'Extinct': Fernandina Island Tortoise has been discovered alive in the Galapagos. Photo / Supplied
'Extinct': Fernandina Island Tortoise has been discovered alive in the Galapagos. Photo / Supplied
A species of giant tortoise believed to be extinct has been discovered alive and well, more than 100 years after being eradicated from the Galapagos Islands.
The environment minister to Ecuador, Marcelo Mata announced the discovery of an adult female Fernandina Giant Tortoise. The first in over a century.
The sighting was recorded during an expedition to the volcanic island in the western Ecuadorian region.
Fernandina is the youngest and most volcanically active of the archipelago.
It was found by members of the American NGO Galapagos Conservancy.
The last known sighting of a Fernandina tortoise was in 1906.
Park rangers and members of the Galapagos Conservancy carefully move their discovery. Photo / Supplied
One of 14 species of giant tortoise recorded in the Galapagos, now only 10 remain.
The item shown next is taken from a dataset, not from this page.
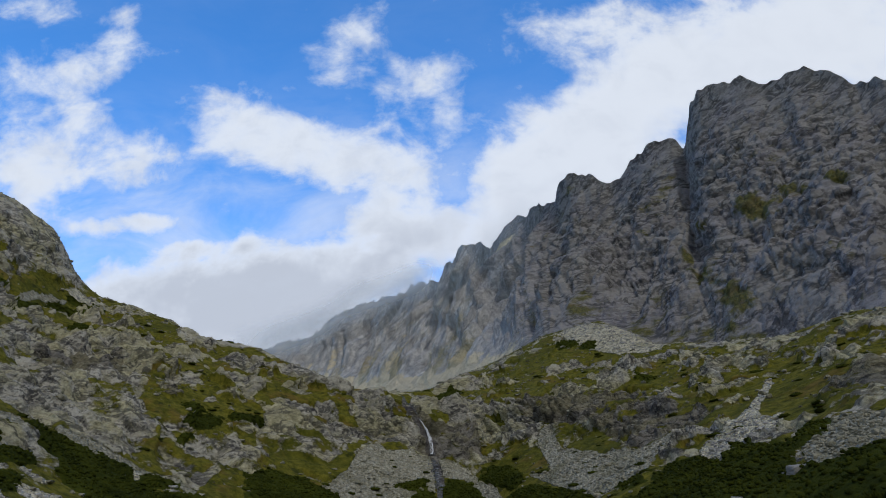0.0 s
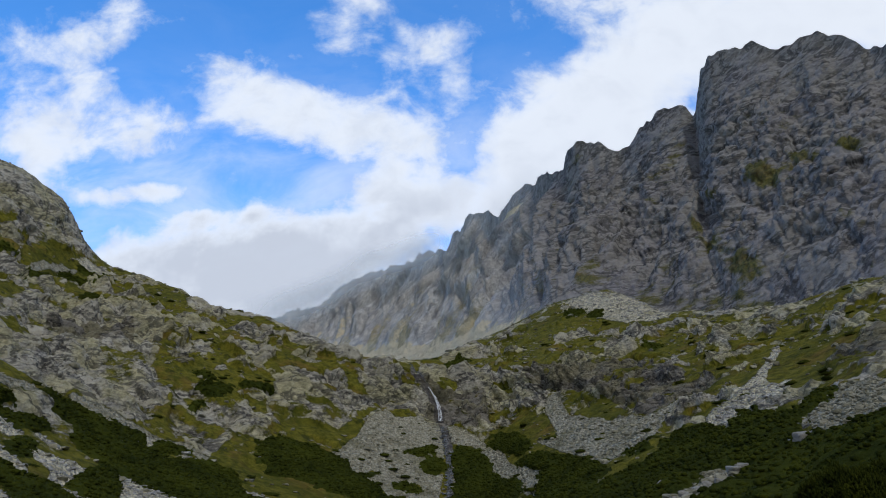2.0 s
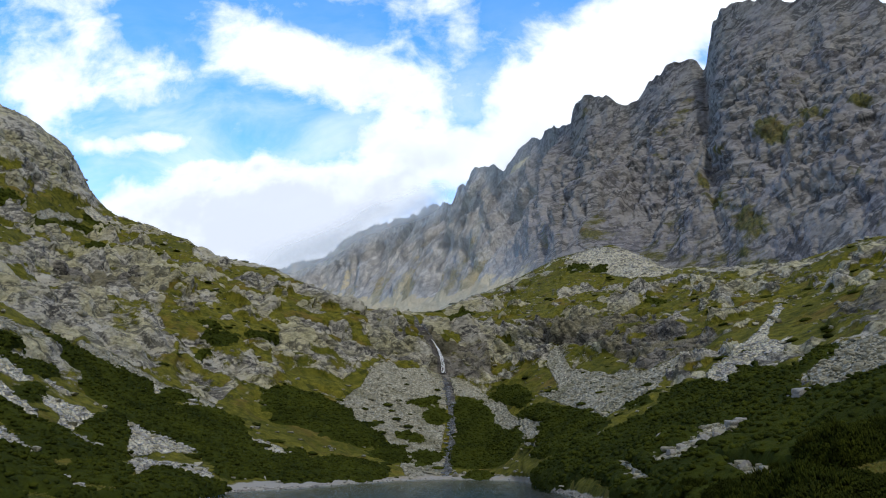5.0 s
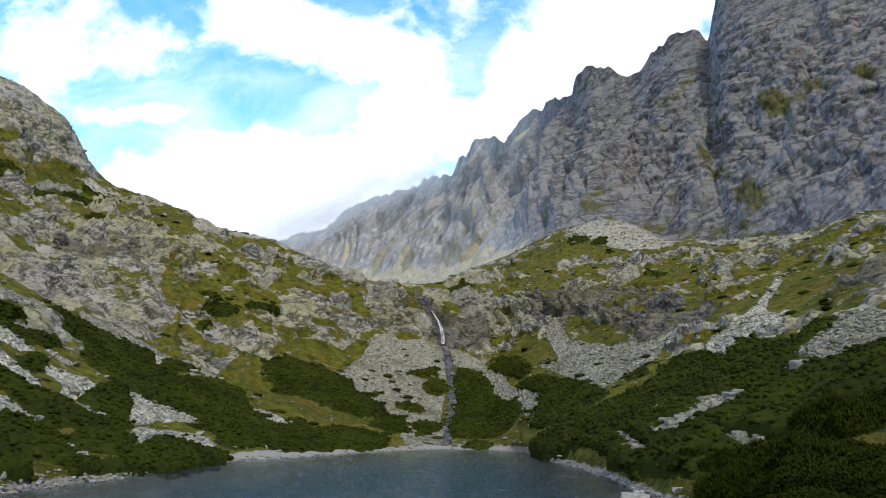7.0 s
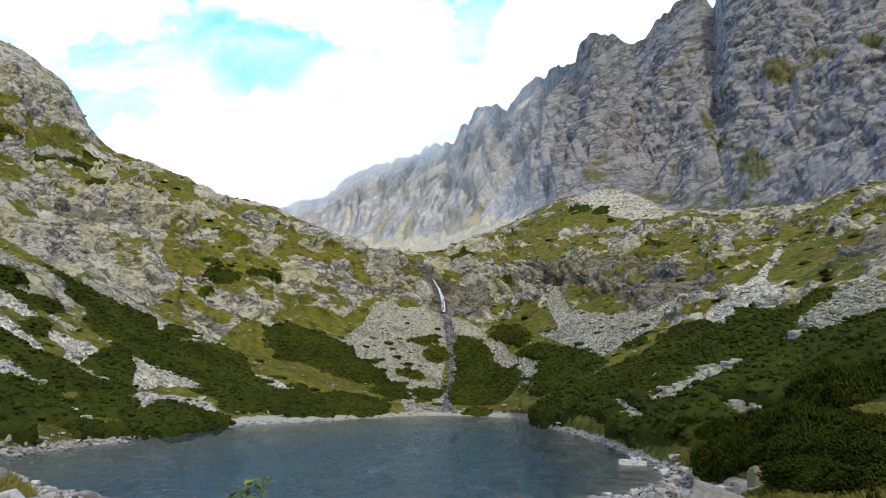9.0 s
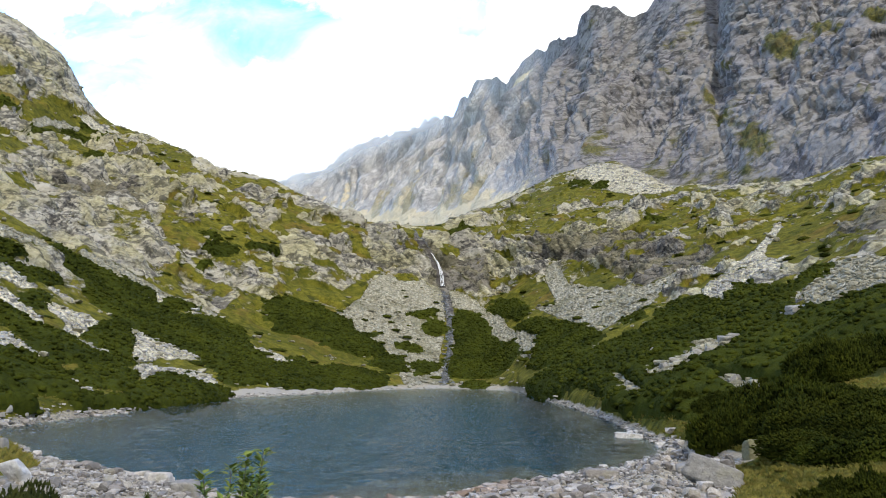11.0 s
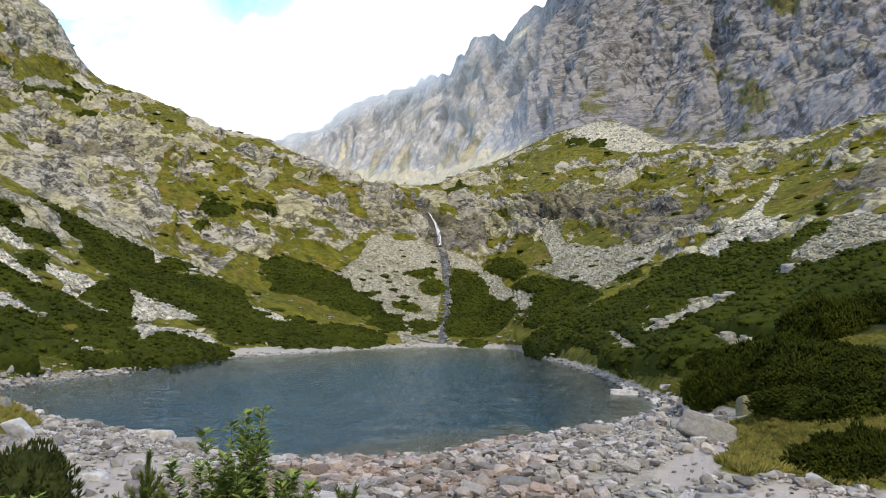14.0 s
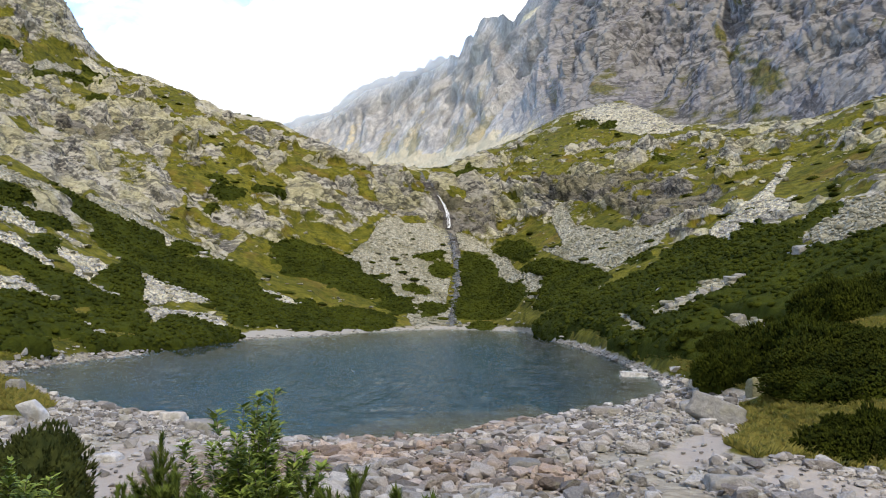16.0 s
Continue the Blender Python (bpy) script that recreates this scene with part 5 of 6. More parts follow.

The animals were thought to have been hunted to extinction by European sailors.
One of the most famous visiting naturalists to have developed a taste for giant tortoise was Charles Darwin, the father of modern biology.
His observations of the giant shelled critters, made on his 1835 voyage to the islands, helped form his theory of natural selection.
Though the process that would later be termed as 'evolution', he noticed that the "tortoises differed from the different islands". He saw that the animals' shells differed by island, and some were "rounder, blacker, and have a better taste when cooked".
Their deliciousness seems to be an evolutionary flaw of the Fernandina Island giant tortoise, or Chelonoidis phantasticus.
Being eaten into extinction by evolutionary biologists was thought to have been the ironic fate of the land reptile, until this recent discovery.
European sailors were enamoured by the delicious Galapagos Giant Tortoise such as this one captured for presentation to Queen Victoria in 1850. Illustration / HultonArchive, Getty Images
The species was recorded on the IUCN (International Union for Conservation of Nature) as "critically endangered (possibly extinct)".
A spokesperson from the Galapagos Conservancy, the organisation that made the discovery, said: "While thought to be extinct due to volcanic eruptions in past centuries, there have been anecdotal observations indicating that there may indeed still be a very few left on the island."
Following scat and indications of living tortoises in the island they were finally able to track down a living specimen.
Pink nose: The Fernandina Island tortoise matches descriptions from the last known sighting, over 100 years ago. Photo / Supplied
Wacho Tapia, Director of the Giant Tortoise Restoration Initiative, described the discovery made with park rangers as emotional.
"The conservation of Galapagos giant tortoises has been my world for 29 years," he said.
"To find a living tortoise on Fernandina Island is perhaps the most important find of the century."